After he left, I picked the bead necklaces up with just two fingers and put them on Slim’s desk.
When he returned from lunch, he asked me what they were for and what did I do to get them. We chuckled about that, and as I was shuddering at the thought, he hung them on a thumbtack on my cubicle.
Just looking at them out of the corner of my eye kind gave me a sour taste in my throat … like I was tasting garbage… all of those places the beads had been… all of those other trash cans… all of the rolling barrels and bins and dumpsters those things must have seen.
Creepy!
I threw them in my garbage can.
Then Tuesday came. No Ishmael. It was crazy BeadBoy again.
Quick! I had to pull my beads from the trash… and hide them… so I wouldn’t hurt his feelings, but also so that he wouldn’t see them and remember our sentimental exchange.
Fortunately for me and all things mannerly, he was distracted, some might say downright lathered up. The sky was falling. He asked to borrow our phone.
“Sure!” I told him while I furtively guarded the area around my trash can.
“Which one…?????”
“Oh, you can use that one.

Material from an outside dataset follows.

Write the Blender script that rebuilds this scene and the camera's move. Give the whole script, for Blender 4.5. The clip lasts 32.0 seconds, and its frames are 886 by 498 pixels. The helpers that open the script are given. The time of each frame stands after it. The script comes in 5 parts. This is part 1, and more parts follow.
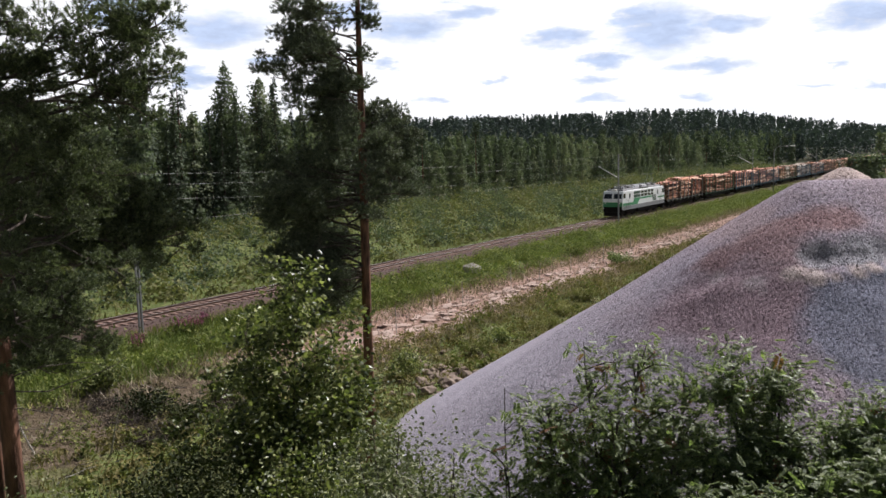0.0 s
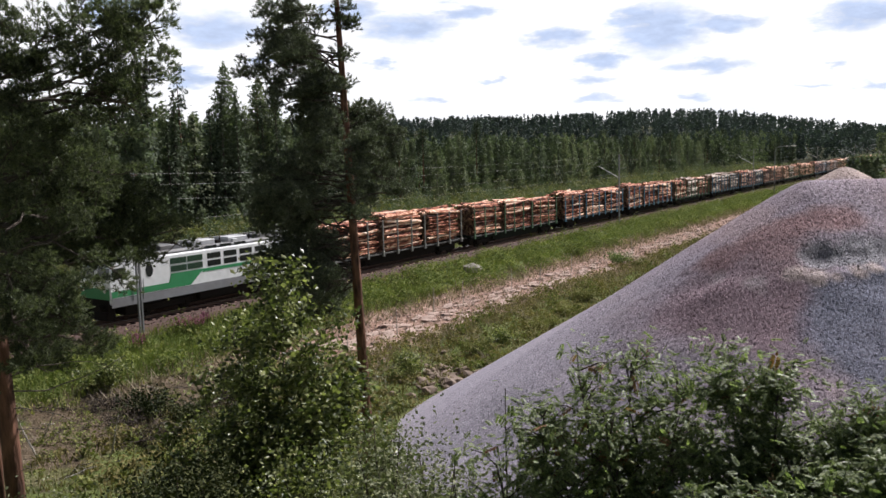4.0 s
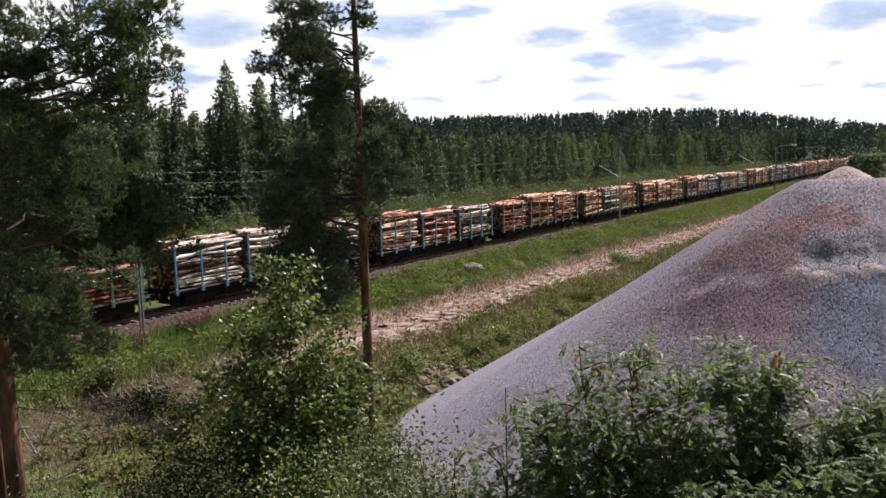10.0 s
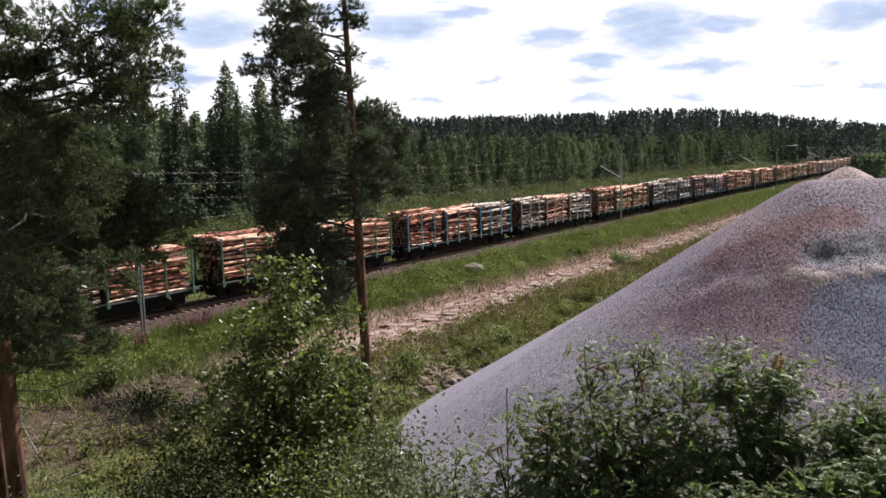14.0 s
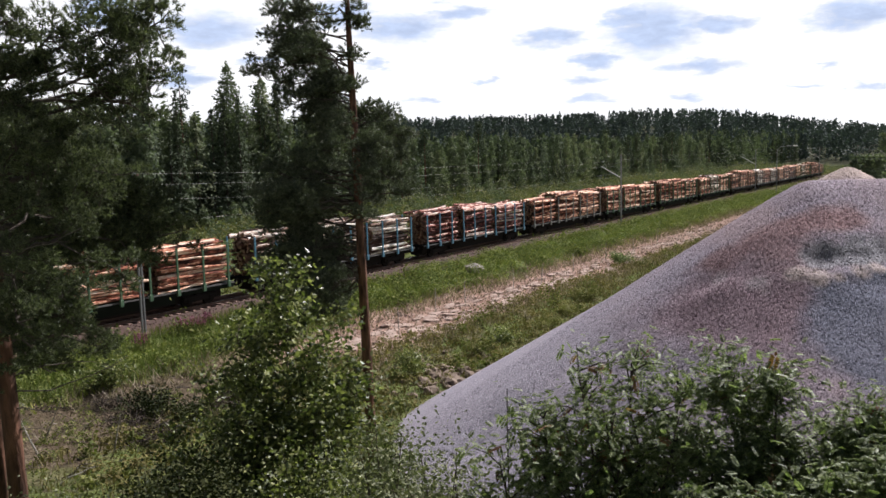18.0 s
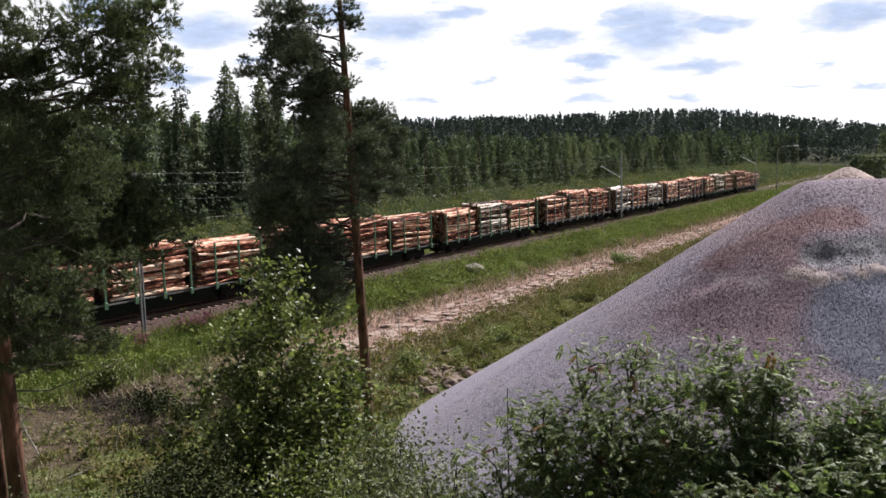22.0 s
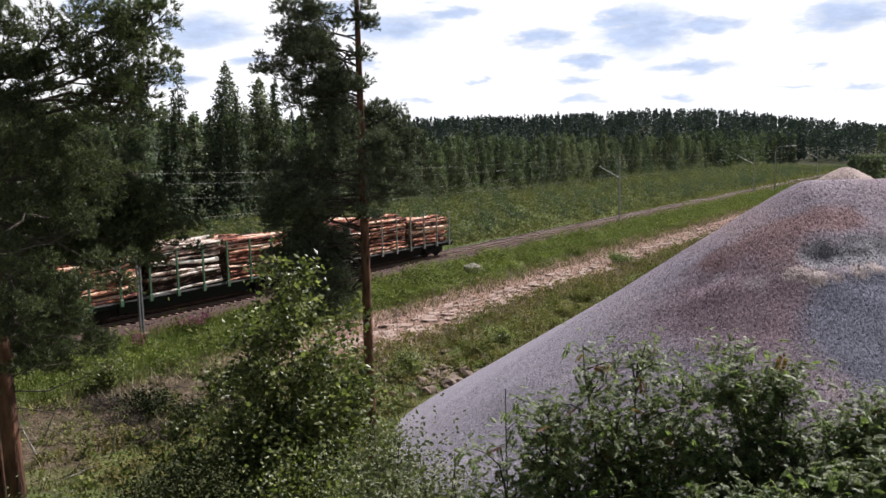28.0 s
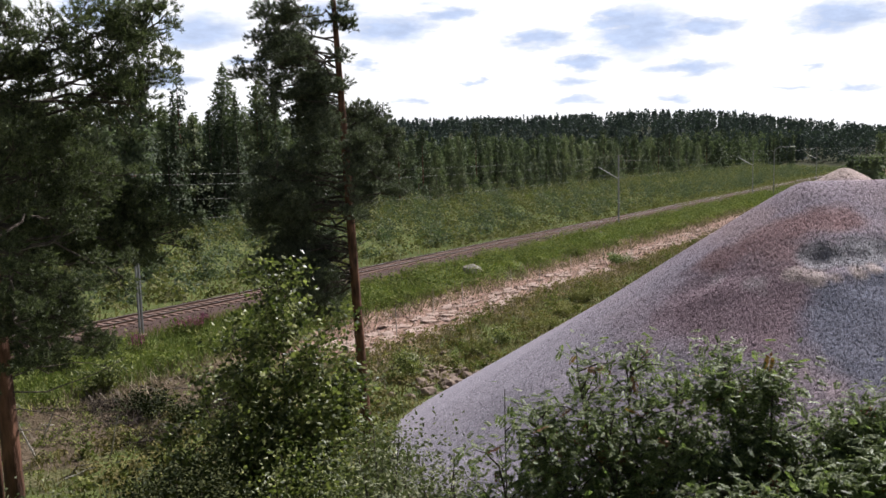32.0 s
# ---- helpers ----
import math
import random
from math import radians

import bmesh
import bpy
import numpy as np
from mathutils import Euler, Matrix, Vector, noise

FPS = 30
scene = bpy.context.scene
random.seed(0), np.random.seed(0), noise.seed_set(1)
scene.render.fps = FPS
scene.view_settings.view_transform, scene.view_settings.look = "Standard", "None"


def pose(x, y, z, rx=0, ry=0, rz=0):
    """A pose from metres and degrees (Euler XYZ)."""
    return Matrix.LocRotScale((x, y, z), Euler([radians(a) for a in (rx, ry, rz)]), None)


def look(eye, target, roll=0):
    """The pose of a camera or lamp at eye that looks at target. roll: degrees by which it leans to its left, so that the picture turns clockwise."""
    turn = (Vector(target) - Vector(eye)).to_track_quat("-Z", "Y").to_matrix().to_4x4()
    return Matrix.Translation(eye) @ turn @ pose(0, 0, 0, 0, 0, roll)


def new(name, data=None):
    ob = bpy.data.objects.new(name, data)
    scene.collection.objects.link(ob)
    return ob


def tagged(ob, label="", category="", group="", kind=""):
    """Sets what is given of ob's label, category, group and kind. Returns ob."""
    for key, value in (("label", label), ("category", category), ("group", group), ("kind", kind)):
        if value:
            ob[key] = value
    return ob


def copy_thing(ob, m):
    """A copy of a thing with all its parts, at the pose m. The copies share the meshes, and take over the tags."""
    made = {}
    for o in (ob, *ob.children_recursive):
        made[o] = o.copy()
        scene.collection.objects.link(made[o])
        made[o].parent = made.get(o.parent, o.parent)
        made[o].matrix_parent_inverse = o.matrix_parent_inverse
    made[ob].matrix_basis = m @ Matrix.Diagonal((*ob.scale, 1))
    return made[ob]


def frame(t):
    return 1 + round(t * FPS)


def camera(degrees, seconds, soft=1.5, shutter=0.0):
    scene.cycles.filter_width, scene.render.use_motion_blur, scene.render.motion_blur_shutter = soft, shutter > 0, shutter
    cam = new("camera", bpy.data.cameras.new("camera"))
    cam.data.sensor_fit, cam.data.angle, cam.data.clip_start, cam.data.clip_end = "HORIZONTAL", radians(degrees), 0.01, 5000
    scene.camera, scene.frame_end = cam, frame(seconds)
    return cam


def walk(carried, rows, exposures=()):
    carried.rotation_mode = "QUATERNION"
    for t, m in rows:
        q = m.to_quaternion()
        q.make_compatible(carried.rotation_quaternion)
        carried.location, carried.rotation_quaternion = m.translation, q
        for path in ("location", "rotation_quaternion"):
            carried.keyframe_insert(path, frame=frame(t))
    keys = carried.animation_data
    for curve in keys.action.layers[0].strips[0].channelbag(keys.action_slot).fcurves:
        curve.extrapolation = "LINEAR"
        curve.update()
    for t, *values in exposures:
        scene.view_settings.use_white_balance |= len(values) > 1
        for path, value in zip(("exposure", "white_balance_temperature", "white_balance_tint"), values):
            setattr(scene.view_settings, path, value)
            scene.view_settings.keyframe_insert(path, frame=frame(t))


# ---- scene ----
cam = camera(57.0, 32.0, soft=1.55)

# ---- plan, in metres: the eye stands over the origin, z = 0 is the top of the rails ----
EYE_Z = 9.60
FOCUS = 1443.85
TRACK_TURN = radians(33.838)
TRACK_U = Vector((math.sin(TRACK_TURN), math.cos(TRACK_TURN), 0.0))
TRACK_N = Vector((-math.cos(TRACK_TURN), math.sin(TRACK_TURN), 0.0))
TRACK_D = 44.53
BEND = -0.0000098


def track(s, off=0.0, z=0.0):
    """A place beside the railway: s along it, off across it (negative: the camera's side)."""
    lat = TRACK_D + off + BEND * s * abs(s)
    return TRACK_N * lat + TRACK_U * s + Vector((0, 0, z))


def track_pose(s, z=0.0):
    p = track(s, 0.0, z)
    d = track(s + 1) - track(s - 1)
    return Matrix.Translation(p) @ Matrix.Rotation(math.atan2(d.y, d.x), 4, "Z")


def gaze(dx, dy):
    """The camera's pose with a small unsteadiness of dx, dy."""
    yaw = -dx / FOCUS
    pitch = radians(-6.6585) + dy / FOCUS
    way = Vector((math.sin(yaw) * math.cos(pitch), math.cos(yaw) * math.cos(pitch), math.sin(pitch)))
    eye = Vector((0, 0, EYE_Z))
    return look(eye, eye + way * 10, -1.513)


walk(cam, [(t, gaze(dx, dy)) for t, dx, dy in (
    (0.0, -3.2, 1.4), (1.0, -3.2, 1.4), (2.0, -2.7, 1.4), (3.0, -2.3, 1.4), (4.5, -1.9, 1.4), (5.5, -1.4, 1.4), (6.0, 0.8, 1.4),
    (7.0, 1.4, 1.4), (7.5, 0.4, 1.0), (8.0, 0.1, 0.2), (9.0, 0.0, 0.0), (10.0, -1.2, 0.1), (10.7, -1.5, 0.6), (11.5, -1.5, 1.4),
    (13.0, -0.4, 1.3), (13.5, 0.0, 0.4), (14.0, 0.8, 0.8), (14.7, 1.5, 1.3), (16.5, 1.3, 1.4), (17.3, 0.1, 1.4), (18.0, 1.2, 1.4),
    (18.6, 0.1, 1.4), (20.0, 0.2, 1.3), (20.5, 1.3, 0.4), (21.3, 2.9, 0.4), (22.0, 1.8, 1.3), (23.0, 0.1, 1.4), (24.0, 0.4, 1.4),
    (25.0, -1.3, 1.4), (27.0, -1.5, 1.4), (29.0, -1.4, 1.3), (30.0, -1.9, 1.5), (31.0, -3.1, 1.6), (31.5, -3.0, 2.8), (32.0, -3.0, 2.8))])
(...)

No one uses that desk.” I offered Loaf’s old phone.
He picked up the handset and dialed his supervisor:
“Hey! I’m doing Ishmael’s route … Tri-Ark is down here trying to pull trash. There are three people from Tri-Ark just telling me they took the floor over.”
[Oh no! Say it isn’t so! The much feared trash wars have begun!]
“There are 3 people from Tri-Ark telling me they got an email to take over…”
[Not this turf… what’s Ishmael going to think? Hardly the Thanksgiving sprit!]
“I can skip this area?”
“The ones I pulled yesterday, I can still pull, right?”
“And the 92 I can get… and the whole hallway is gone to them”
“Okay, I’ll commence.” He hangs up.
“You’re lucky,” he assures us. “You’re on the route. This takes about ten rooms off of the list. I just talked to the assistant general manager. You’re on the list. You’re lucky. I can still pull you guys.”
Yeah, real lucky. Now you’re talkin’!